Monday, January 30, 2012

Leaders have no fear of focus.

Desperate, obsessive focus; you really have to focus.  You have to focus with all of your fiber, your heart and your creativity.  ~Will Smith

Yes, I’m quoting the Prince of Bel-Air, Men in Black Will Smith, and that’s a first for me.  In a Google search about focus I came across a YouTube video of Will Smith entitled, “Will Smith on Life, Purpose, Fear and Focus: Don’t Settle.”

Despite the economic climate, I’ve bumped into a number of organizations who are seeking to grow.  Maybe it’s because of the economic climate that many of them are creating a growth strategy based more on broadening rather than on narrowing their focus.  While that may seem like the intuitive thing to do, I’ve questioned if Will Smith might be right, and desperate, obsessive focus might be a more successful strategy?
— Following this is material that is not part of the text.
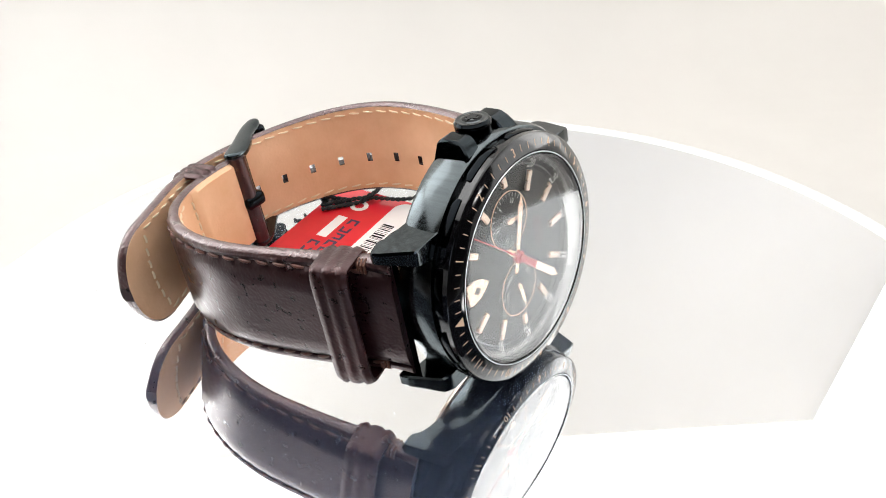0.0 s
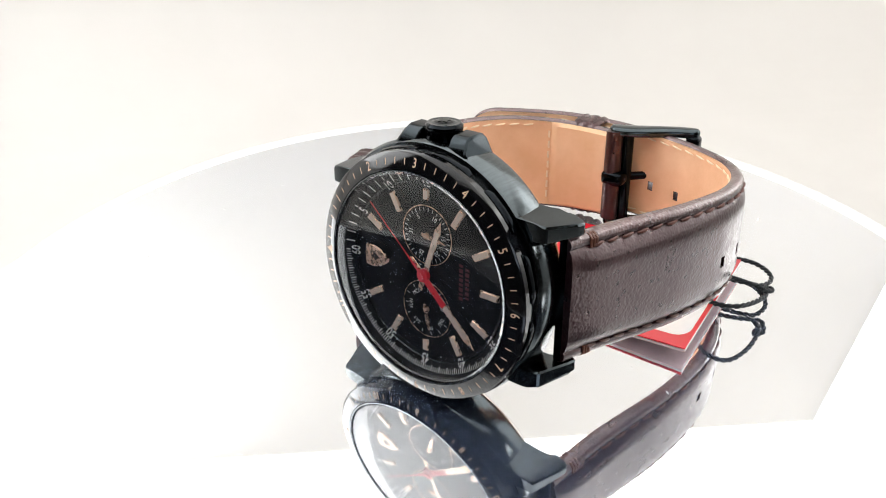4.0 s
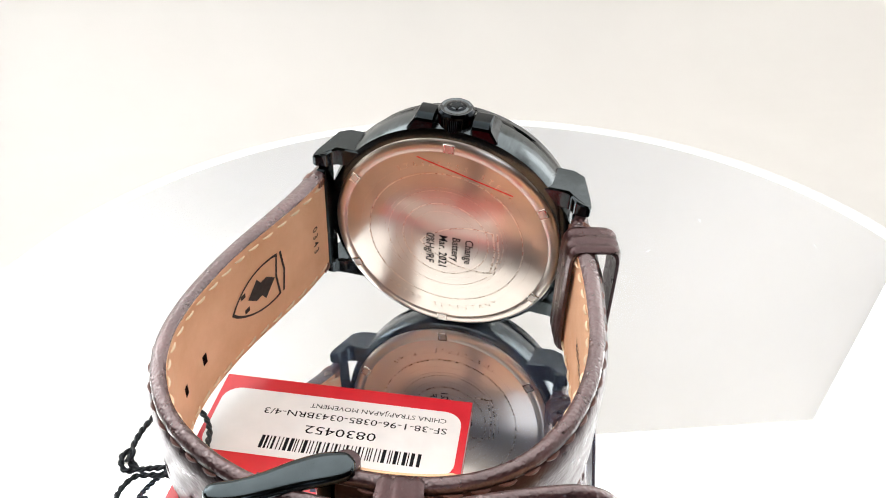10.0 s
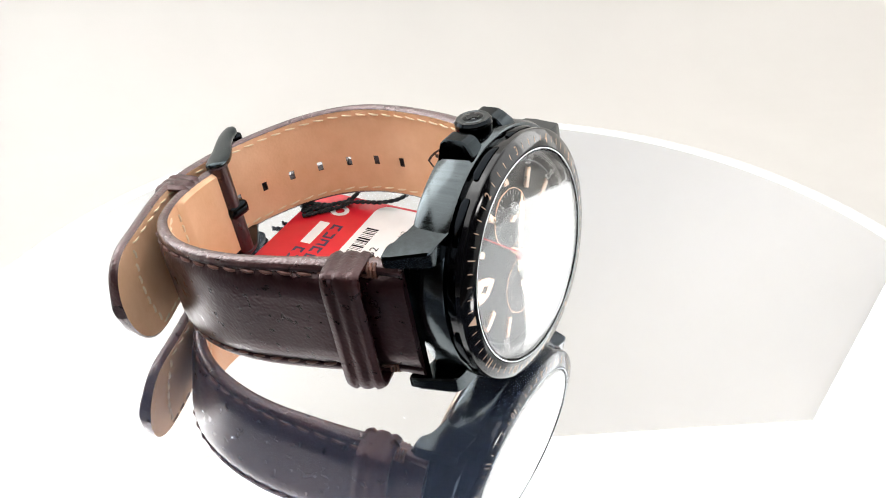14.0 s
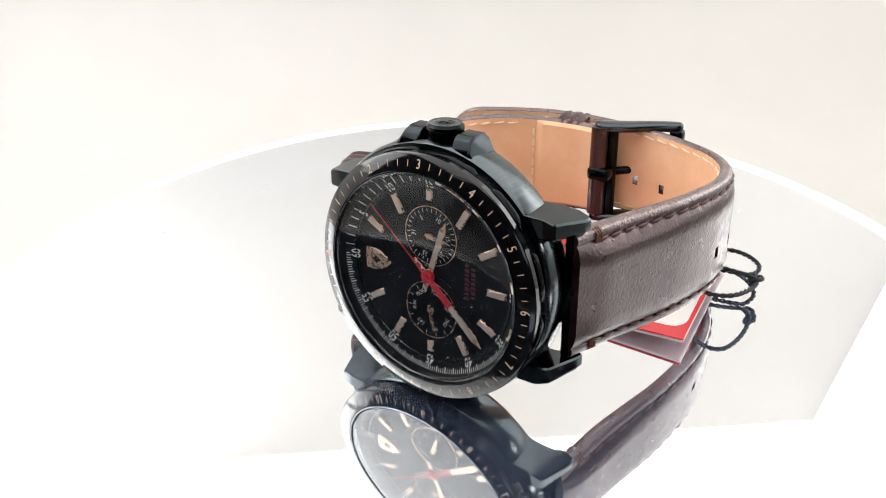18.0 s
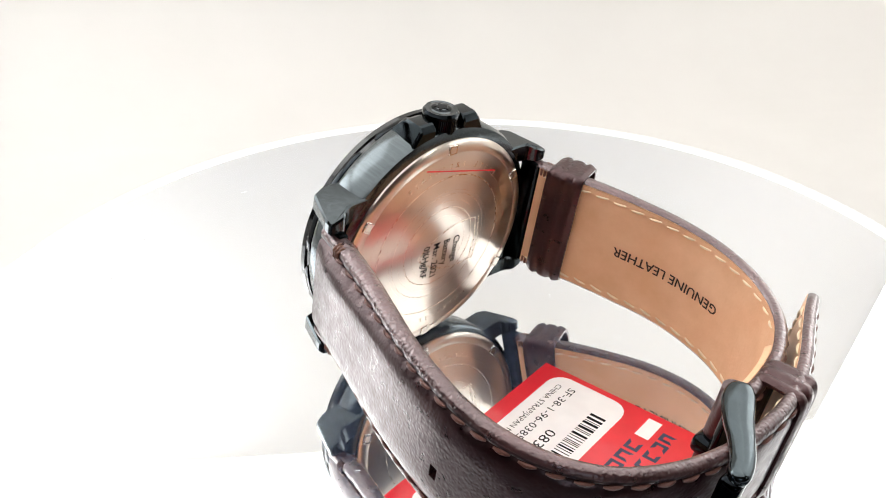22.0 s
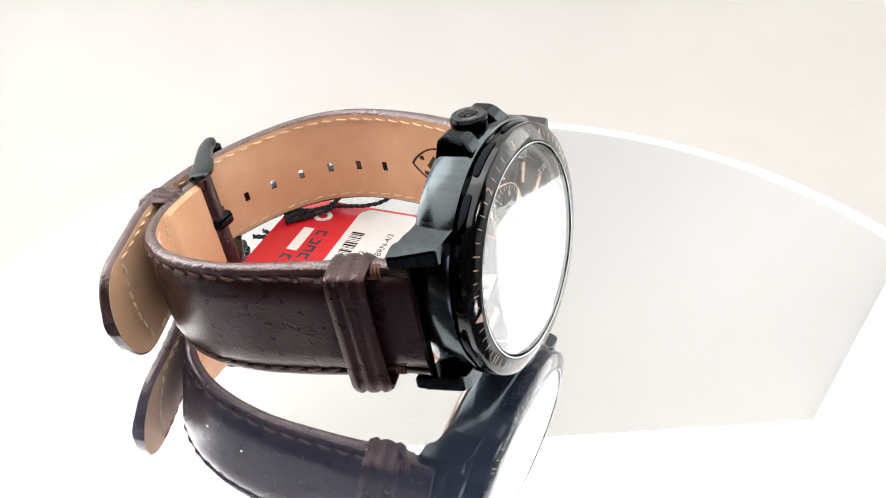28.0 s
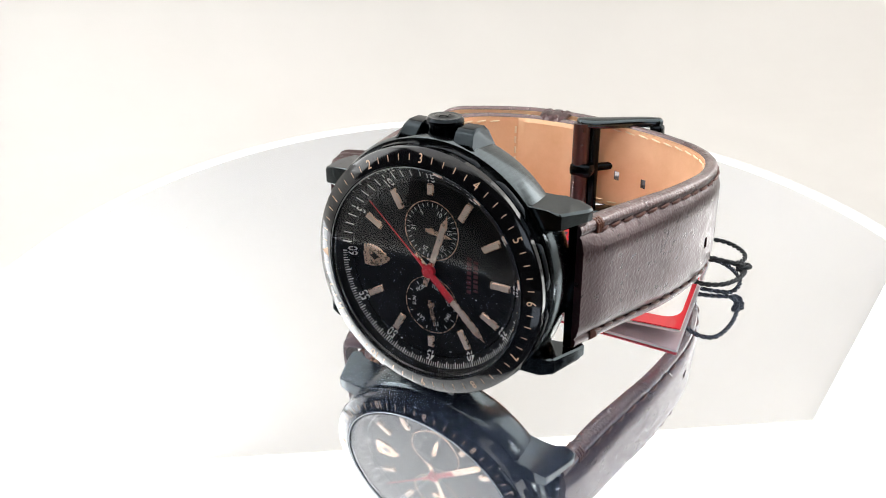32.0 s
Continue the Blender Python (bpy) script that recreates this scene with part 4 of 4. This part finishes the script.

I discovered a web consulting firm that had a history of expertise in a variety of areas including website design, email marketing, web portals and customer relationship management implementation.  The challenge was that they were “good” at a lot of things, but the company’s broad and diverse approach prevented them from being truly “great” at any of them.  With revenue flattening and the economy on the decline, their leadership recognized the need to refocus for growth.
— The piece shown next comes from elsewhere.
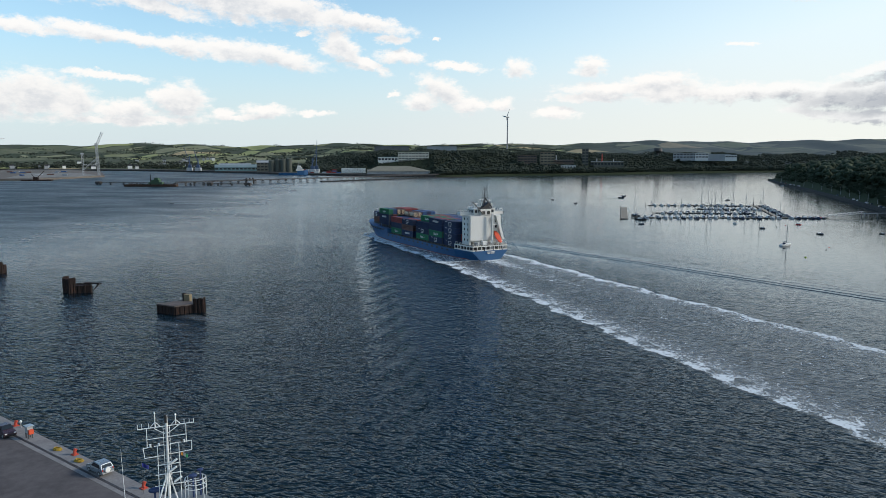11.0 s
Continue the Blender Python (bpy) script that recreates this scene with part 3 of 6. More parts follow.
def box_mesh(length):
    """A ribbed steel box of that length, shared by all its like."""
    if length in KITS:
        return KITS[length]
    w, h, L = W_BOX / 2, H_BOX, length / 2
    bm = bmesh.new()
    box(bm, -w + 0.07, w - 0.07, -L + 0.07, L - 0.07, 0.1, h - 0.06)
    for sx in (-1, 1):
        for sy in (-1, 1):
            cx, cy = sx * (w - 0.09), sy * (L - 0.09)
            box(bm, cx - 0.09, cx + 0.09, cy - 0.09, cy + 0.09, 0, h)
        for zz in (0.08, h - 0.08):
            cx = sx * (w - 0.06)
            box(bm, cx - 0.06, cx + 0.06, -L + 0.18, L - 0.18, zz - 0.08, zz + 0.06)
        n = int(length * 2.2)
        for i in range(n):
            cy = -L + 0.25 + (i + 0.5) * (length - 0.5) / n
            box(bm, sx * (w - 0.03) - 0.035, sx * (w - 0.03) + 0.03, cy - 0.1, cy + 0.1, 0.15, h - 0.15)
    for cx in (-0.85, -0.4, 0.4, 0.85):
        box(bm, cx - 0.035, cx + 0.035, -L - 0.02, -L + 0.06, 0.15, h - 0.15)
    box(bm, -0.03, 0.03, -L + 0.0, -L + 0.08, 0.1, h - 0.1)
    me = bpy.data.meshes.new("container")
    bm.to_mesh(me)
    bm.free()
    me.materials.append(None)
    KITS[length] = me
    return me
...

Their executive team started by making an honest inventory of the company’s values, goals, vision and core capabilities.  Based on identifying these critical aspects of their business, they narrowed the company’s offerings from a broad range of web services to a niche subset of cloud services for a specific technology platform.  It was the area of the business that showed the greatest traction, most market opportunity and aligned most closely to their core capabilities.
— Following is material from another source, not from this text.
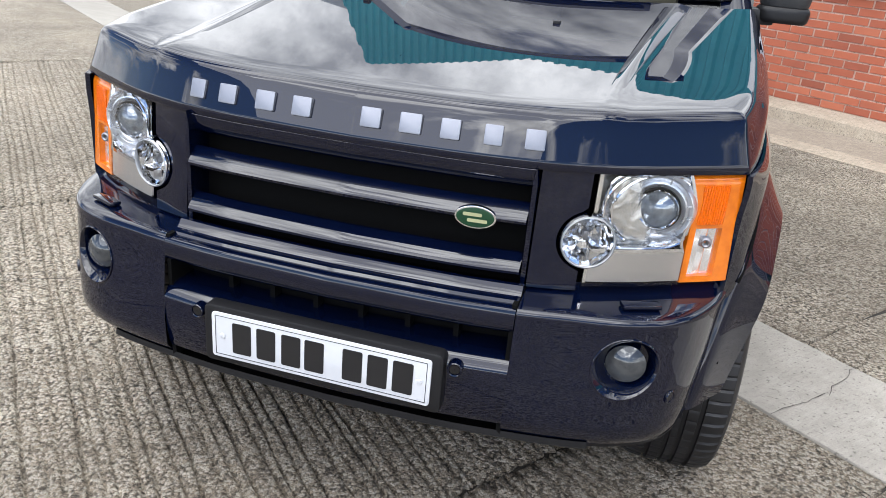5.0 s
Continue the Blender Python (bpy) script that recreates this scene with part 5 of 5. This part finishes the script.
full = brick_mesh(0.213, "brick")
sizes = {213: full}
rest = []
count = 0
brnd = random.Random(77)
for sc, zc, ln in brick_runs():
    near = 2.9 < sc < 6.9 and zc < 1.25
    jig = (brnd.gauss(0, 0.0012), brnd.gauss(0, 0.0014), brnd.gauss(0, 0.0012))
    if near and count < 295:
        key = round(ln * 1000)
        if key not in sizes:
            sizes[key] = brick_mesh(ln, "brick")
        share("brick", sizes[key], wall, Matrix.Translation((sc + jig[0], jig[1], zc + jig[2])))
        count += 1
    else:
        rest.append((sc + jig[0], jig[1], zc + jig[2], ln))
vv, ff = [], []
for sc, y, zc, ln in rest:
    i = len(vv)
    for dx, dy, dz in ((-1, 0, -1), (1, 0, -1), (1, 0, 1), (-1, 0, 1), (-1, 1, -1), (1, 1, -1), (1, 1, 1), (-1, 1, 1)):
        c = 0.0 if dy else 0.0015
        vv.append((sc + dx * (ln / 2 - c), y - 0.0015 if dy == 0 else y + 0.002, zc + dz * (0.03125 - c)))
    ff += [(i, i + 1, i + 2, i + 3), (i, i + 4, i + 5, i + 1), (i + 1, i + 5, i + 6, i + 2), (i + 2, i + 6, i + 7, i + 3), (i + 3, i + 7, i + 4, i)]
me = bpy.data.meshes.new("brickwork")
me.from_pydata(vv, [], ff)
me.materials.append(BRICK)
brickwork = new("brickwork", me)
brickwork.parent = wall
tagged(brickwork, kind="stuff")
# the short return of the wall at the entrance
vv, ff = [], []
for r in range(int((HEAD - BASE) / 0.075)):
    for k in range(7):
        i = len(vv)
        y0 = 0.03 + k * 0.225 - (0.1125 if r % 2 else 0)
        y0, y1, z0 = max(0.03, y0), y0 + 0.215, BASE + 0.005 + r * 0.075
        for y, z in ((y0, z0), (y1, z0), (y1, z0 + 0.065), (y0, z0 + 0.065)):
            vv.append((S0 - 0.004, y, z))
        for y, z in ((y0, z0), (y1, z0), (y1, z0 + 0.065), (y0, z0 + 0.065)):
            vv.append((S0 + 0.002, y, z))
        ff += [(i, i + 1, i + 2, i + 3)] + [(i + a, i + 4 + a, i + 4 + (a + 1) % 4, i + (a + 1) % 4) for a in range(4)]
me = bpy.data.meshes.new("return_brickwork")
me.from_pydata(vv, [], ff)
me.materials.append(BRICK)
o = new("return_brickwork", me)
o.parent = wall
tagged(o, kind="stuff")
The transformation was not without risk.  They did realize some employee attrition as a result and the company had to make investments in new marketing and communication elements as well as several strategic hires.  They even had to turn away some prospects that didn’t fit their new model, but they referred them to trusted industry partners who could better meet their needs.

Was it worth it?  In the 12 months following the company’s transition, they experienced a 44% increase in revenues and have hired additional employees to keep up with demand for services.  They opened another office and continue to recruit to build their team of highly-specialized cloud experts.

Given this and many other similar examples, I still wonder why so many leaders seem to have a fear of focus?  Will Smith went so far as to say, “There is no reason to have a Plan B because it distracts from Plan A.”  So why not focus with all of our fiber, our heart and our creativity?  All we may have to lose is a lot of excess baggage that weighs us down and slows our growth.